Becky meets Ron Scamp, ‘The Godfather of Daffodils’ from Maenporth, near Falmouth in Cornwall.

Celebrating his 76th Birthday this month and still out in the field every day, Ron Scamp shows no signs of slowing down.

Known affectionately as ‘The Godfather of Daffodils’ within growing circles, Ron is world famous for the flowers he produces from his 14 acre field on the Cornish coast.

As a child Ron spent a lot of time on his Uncle Dan du Plessis’s flower farm. Young Ron and Uncle Dan travelled the UK to exhibit at flower shows. He started growing his own daffodils when he was a teenager, and sold them locally to make a bit of pocket money.

Smallholder:

Ron in his field in Maenporth, Cornwall

This year he will be attending six high profile flower shows, displaying his very best daffodils with wife Maureen and Son Adrian, who joined the family business, ‘Scamps daffodils’, in 2007.

As we walk around their coastal field of loamy soil, I start to realise how much work is involved in producing the perfect specimens of daffodil for weekend show after weekend show.

Scamps daffodils have received 35 Royal Horticultural Society gold medals for their displays over the years and this year have been named RHS Flower Show Cardiff Master Grower.

Bulbs from this humble Cornish field have been sent all over the world, and last year’s resume includes Canada, North America, Chile, Argentina, New Zealand, Australia, China, Japan and India.

As a flower farmer, Ron is at the full mercy of the elements, and this year’s weather has certainly kept him and his team on their toes.

Smallholder:

Ron grows all 13 daffodil divisions in his 14 acre field on the Cornish coast

Glorious early sunshine followed by storms Erik, Freya and Gareth has not made things easy for them this year. But the romance of living a life so strongly influenced by the elements shines through.

Ron’s enthusiasm doesn’t wane as he shows me cultivar after cultivar of incredibly special daffodil and shares stories about their origin. It’s hard to believe that he’s had no formal training in horticulture. In fact, Ron’s main career was in retail, managing several large concerns, before he moved to Cornwall in 1965.

He says the move as the result of a work transfer was his best bit of good fortune, enabling him to grow many plants that would do less well elsewhere. It is certainly the right climate for daffodils, and driving around the county in Spring can feel like being in a sea of yellow as different shades of the flower greet you from all sides.

Smallholder:

One of Ron's new varieties for this year: The Caratal, named using the Cornish word for ‘castle on the mine’

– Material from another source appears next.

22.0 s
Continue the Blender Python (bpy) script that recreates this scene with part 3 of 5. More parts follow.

Having grown from the same place for nearly 30 years Ron says he has seen the evidence of climate change even within that period. Previous strains of daffodil that were special to Cornwall when he fist moved here are now able to grow up in Scotland.

One such variety is the Tazetta, which now grows there under reasonable protection.

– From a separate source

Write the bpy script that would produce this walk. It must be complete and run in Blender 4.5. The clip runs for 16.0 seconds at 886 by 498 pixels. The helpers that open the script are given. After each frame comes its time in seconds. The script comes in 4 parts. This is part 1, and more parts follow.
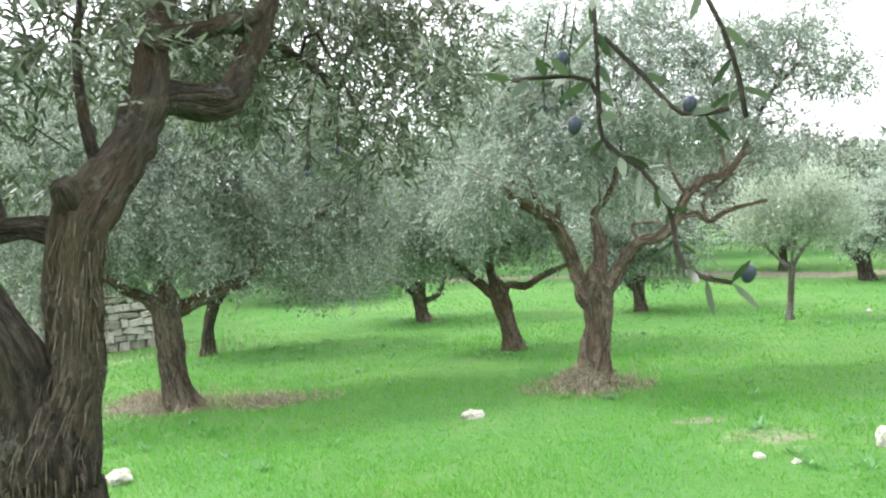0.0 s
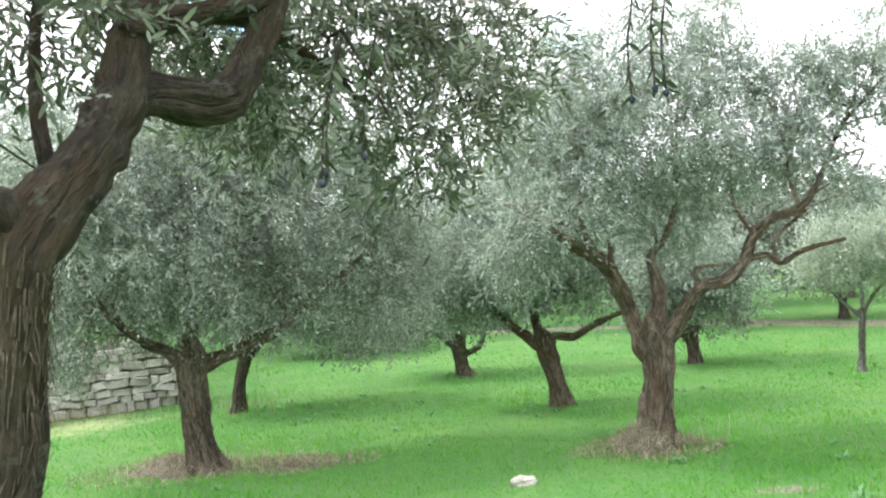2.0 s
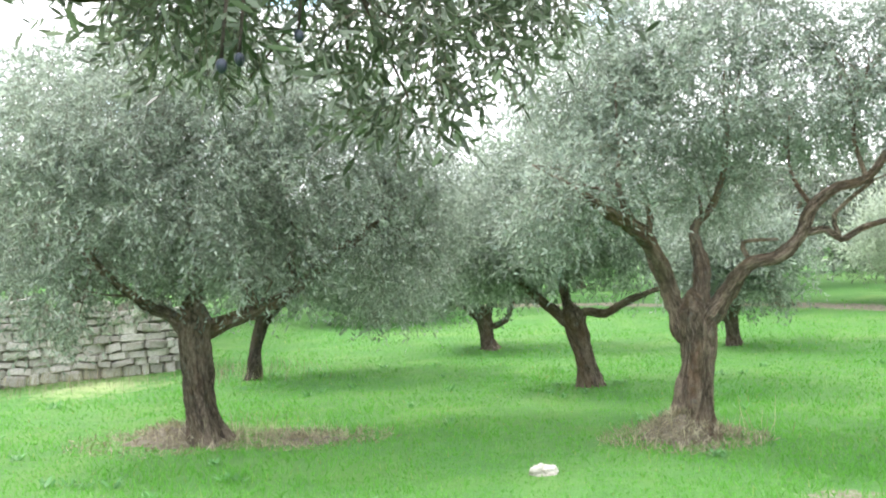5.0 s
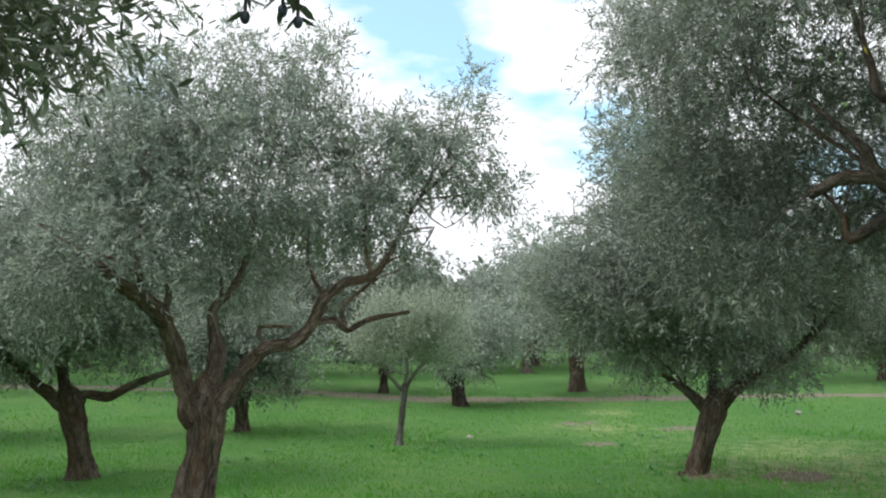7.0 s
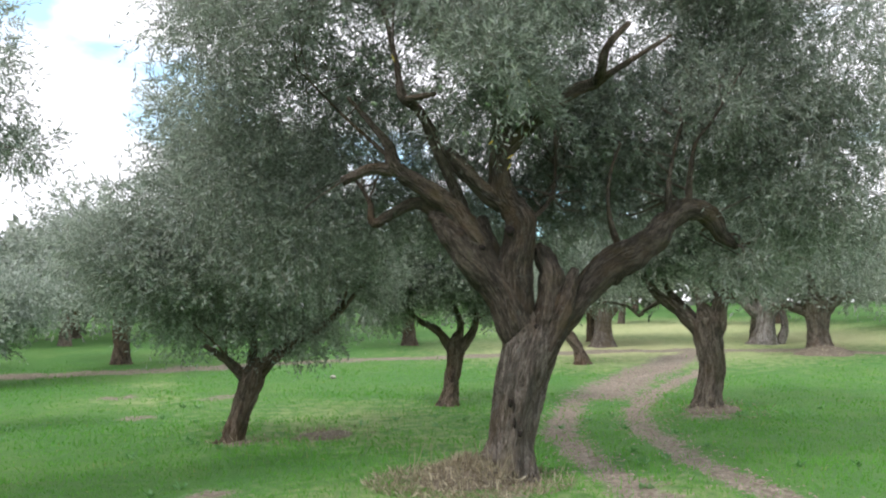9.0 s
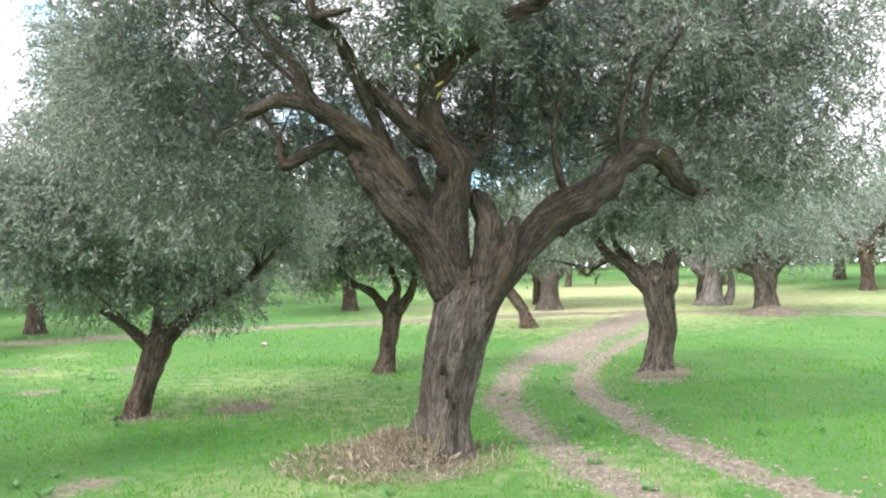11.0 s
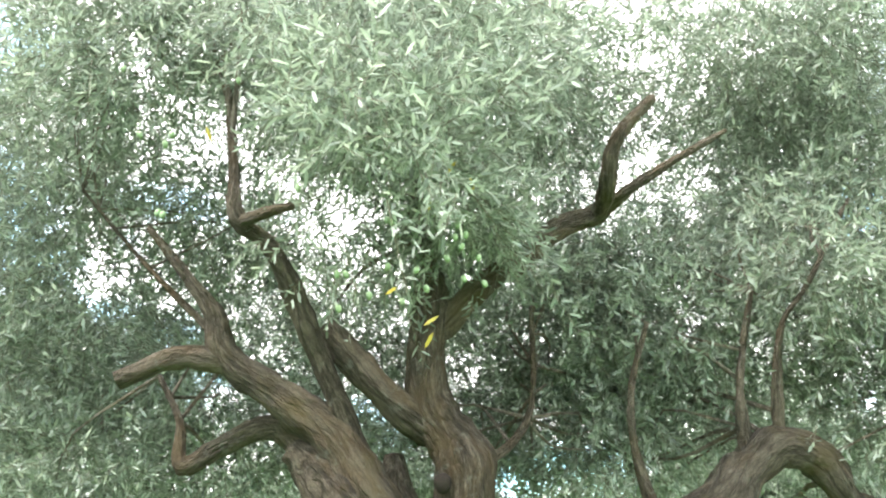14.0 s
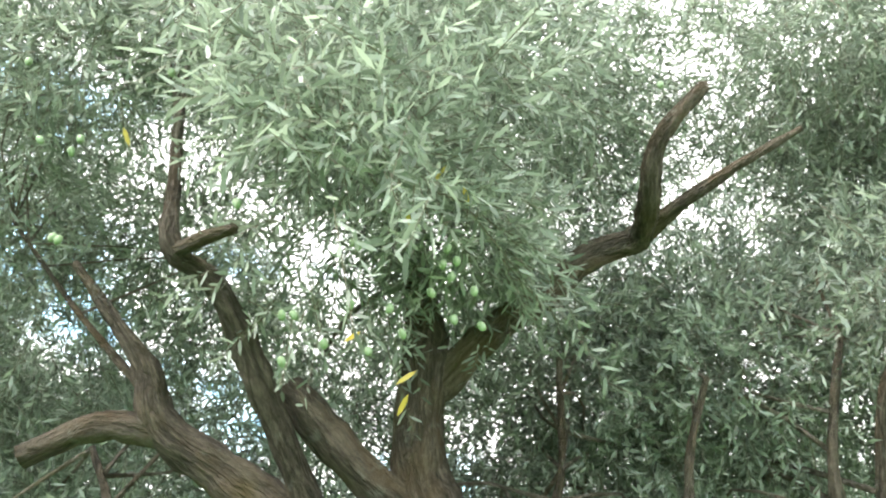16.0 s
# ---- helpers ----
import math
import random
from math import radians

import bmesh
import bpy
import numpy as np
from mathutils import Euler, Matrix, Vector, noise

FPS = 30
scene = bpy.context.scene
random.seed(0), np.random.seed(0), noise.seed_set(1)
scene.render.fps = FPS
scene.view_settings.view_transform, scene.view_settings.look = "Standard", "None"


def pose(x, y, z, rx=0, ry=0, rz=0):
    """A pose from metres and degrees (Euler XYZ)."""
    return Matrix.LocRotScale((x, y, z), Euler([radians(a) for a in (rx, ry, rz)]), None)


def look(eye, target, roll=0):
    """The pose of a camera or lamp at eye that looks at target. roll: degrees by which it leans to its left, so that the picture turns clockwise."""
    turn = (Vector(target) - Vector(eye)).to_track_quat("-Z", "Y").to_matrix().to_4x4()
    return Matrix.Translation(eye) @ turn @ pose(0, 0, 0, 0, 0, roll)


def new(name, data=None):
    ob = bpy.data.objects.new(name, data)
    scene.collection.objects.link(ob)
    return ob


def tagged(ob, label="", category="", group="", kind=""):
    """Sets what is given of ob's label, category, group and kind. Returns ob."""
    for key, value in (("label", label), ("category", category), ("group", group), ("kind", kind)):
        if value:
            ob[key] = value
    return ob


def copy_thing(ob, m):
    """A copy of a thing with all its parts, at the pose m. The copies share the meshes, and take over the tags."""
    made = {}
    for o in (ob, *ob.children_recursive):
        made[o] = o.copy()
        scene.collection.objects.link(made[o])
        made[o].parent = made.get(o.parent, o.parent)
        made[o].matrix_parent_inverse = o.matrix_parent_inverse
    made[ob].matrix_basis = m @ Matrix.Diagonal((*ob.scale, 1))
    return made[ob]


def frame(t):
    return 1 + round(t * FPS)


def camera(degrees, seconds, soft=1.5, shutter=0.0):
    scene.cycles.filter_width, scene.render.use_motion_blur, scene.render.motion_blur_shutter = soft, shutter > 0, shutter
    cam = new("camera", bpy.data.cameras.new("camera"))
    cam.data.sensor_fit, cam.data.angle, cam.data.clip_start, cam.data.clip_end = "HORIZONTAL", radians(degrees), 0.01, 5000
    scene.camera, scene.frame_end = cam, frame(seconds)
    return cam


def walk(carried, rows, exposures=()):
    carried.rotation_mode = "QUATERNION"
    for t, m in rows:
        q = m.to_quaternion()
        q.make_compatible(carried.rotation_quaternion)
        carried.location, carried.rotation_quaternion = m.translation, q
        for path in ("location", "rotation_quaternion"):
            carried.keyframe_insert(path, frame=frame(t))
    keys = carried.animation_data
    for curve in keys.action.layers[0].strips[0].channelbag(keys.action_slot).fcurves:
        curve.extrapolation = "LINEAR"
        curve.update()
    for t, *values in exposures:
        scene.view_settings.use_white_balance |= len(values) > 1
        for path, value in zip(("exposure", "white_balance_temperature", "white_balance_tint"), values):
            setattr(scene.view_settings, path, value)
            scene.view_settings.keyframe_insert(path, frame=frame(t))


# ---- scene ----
cam = camera(58.0, 16.0, soft=2.1)
PATH = [
    (0, pose(0.001, -0.000, 1.551, 90.09, 4.08, -0.01)),
    (0.5, pose(0.029, 0.146, 1.557, 90.78, 3.62, -0.52)),
    (1, pose(-0.001, 0.313, 1.525, 90.42, 2.83, -1.33)),
    (1.5, pose(-0.054, 0.462, 1.526, 90.74, 3.87, -2.66)),
    (2, pose(-0.059, 0.632, 1.514, 94.05, 4.63, 2.68)),
    (2.5, pose(-0.058, 0.766, 1.519, 95.54, 4.59, 11.73)),
    (3, pose(-0.092, 0.882, 1.499, 93.27, 5.13, 17.78)),
    (3.2, pose(-0.113, 0.923, 1.493, 93.21, 4.90, 19.16)),
    (5.3, pose(0.026, 1.321, 1.485, 92.29, 2.39, 0.73)),
    (5.5, pose(0.029, 1.338, 1.484, 93.32, 2.15, -2.43)),
    (6, pose(0.041, 1.369, 1.475, 94.90, 1.13, -12.75)),
    (6.5, pose(0.047, 1.419, 1.465, 96.34, 0.18, -19.54)),
    (7, pose(0.065, 1.452, 1.463, 97.33, 0.08, -28.57)),
    (7.5, pose(0.094, 1.437, 1.464, 98.18, 0.66, -38.98)),
    (8, pose(0.105, 1.374, 1.487, 99.05, 1.02, -49.73)),
    (8.5, pose(0.104, 1.310, 1.491, 98.53, 1.20, -56.48)),
    (9, pose(0.103, 1.266, 1.489, 95.00, 0.45, -59.39)),
    (9.5, pose(0.113, 1.226, 1.490, 92.13, -0.20, -60.21)),
    (9.7, pose(0.120, 1.219, 1.485, 91.63, -0.23, -60.78)),
    (11.8, pose(1.953, 1.889, 1.380, 94.95, 2.04, -64.00)),
    (12, pose(2.161, 1.950, 1.394, 96.53, 2.01, -63.50)),
    (12.5, pose(2.648, 2.131, 1.434, 101.62, 1.77, -61.70)),
    (13, pose(3.033, 2.293, 1.532, 106.24, 1.30, -60.27)),
    (13.5, pose(3.252, 2.421, 1.669, 109.97, 0.68, -60.22)),
    (14, pose(3.445, 2.540, 1.805, 113.66, -0.02, -59.73)),
    (14.5, pose(3.682, 2.595, 1.864, 115.78, -0.69, -58.46)),
    (15, pose(3.929, 2.658, 1.938, 116.37, -0.66, -57.74)),
    (15.5, pose(4.118, 2.725, 2.012, 117.73, -0.61, -57.11)),
    (16, pose(4.267, 2.781, 2.090, 117.48, -0.78, -56.28)),
]
EXPOSURES = [(0.0, 1.35, 6500, 15), (2.0, 1.25, 6500, 16), (3.2, 1.25, 6500, 17), (5.3, 1.45, 6500, 16), (5.7, 1.3, 6500, 16), (6.0, 0.85, 6500, 16), (6.5, 0.25, 6500, 16), (7.0, -0.05, 6500, 15), (8.0, -0.5, 6500, 15), (8.6, -0.12, 6500, 18), (9.2, 0.45, 6500, 22), (9.7, 0.8, 6500, 23), (11.8, 1.25, 6500, 21), (12.6, 1.75, 6750, 19), (13.5, 2.03, 6850, 13), (14.5, 2.0, 6850, 12), (15.2, 1.85, 6850, 12), (16.0, 1.8, 6850, 12)]
walk(cam, PATH, EXPOSURES)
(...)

Ron takes great joy in developing new cultivars and just this year is releasing eight new varieties. As we tour the field, he constantly becomes animated as we stumble on one with a special story behind it’s naming process.

He usually names a new variety after a nice place in Cornwall that the family visits, an occasion or a nice person they have met or know.

Smallholder:

The bulbs from ‘Ronnie’s rainbow mix’ are sold as mixed daffs

One such example is a variety of Split Corona Division 11 named after his mum, ‘Max’. Ron’s mum chose the flower, and it was on the front cover of his catalogue for years.

This year’s new varieties include one named The Trembroath Belle, a bold and hardy flower that Ron says is named after a very special lady who sadly never got to see it. Another is the Caratal: named using the Cornish word for ‘castle on the mine’.

Skylarks are regular visitors to Ron’s field, and as one sings over-head we come to a section where every shade of yellow imaginable intertwines. Ron informs me that this section is called ‘Ronnie’s rainbow mix’ and is where they throw in the spare bulbs that are left over when planting to sell as mixed daffs. Saturated by colour, bird song and the strong scent of spring, it is not difficult to see why Ron Scamp just can’t keep out of the field.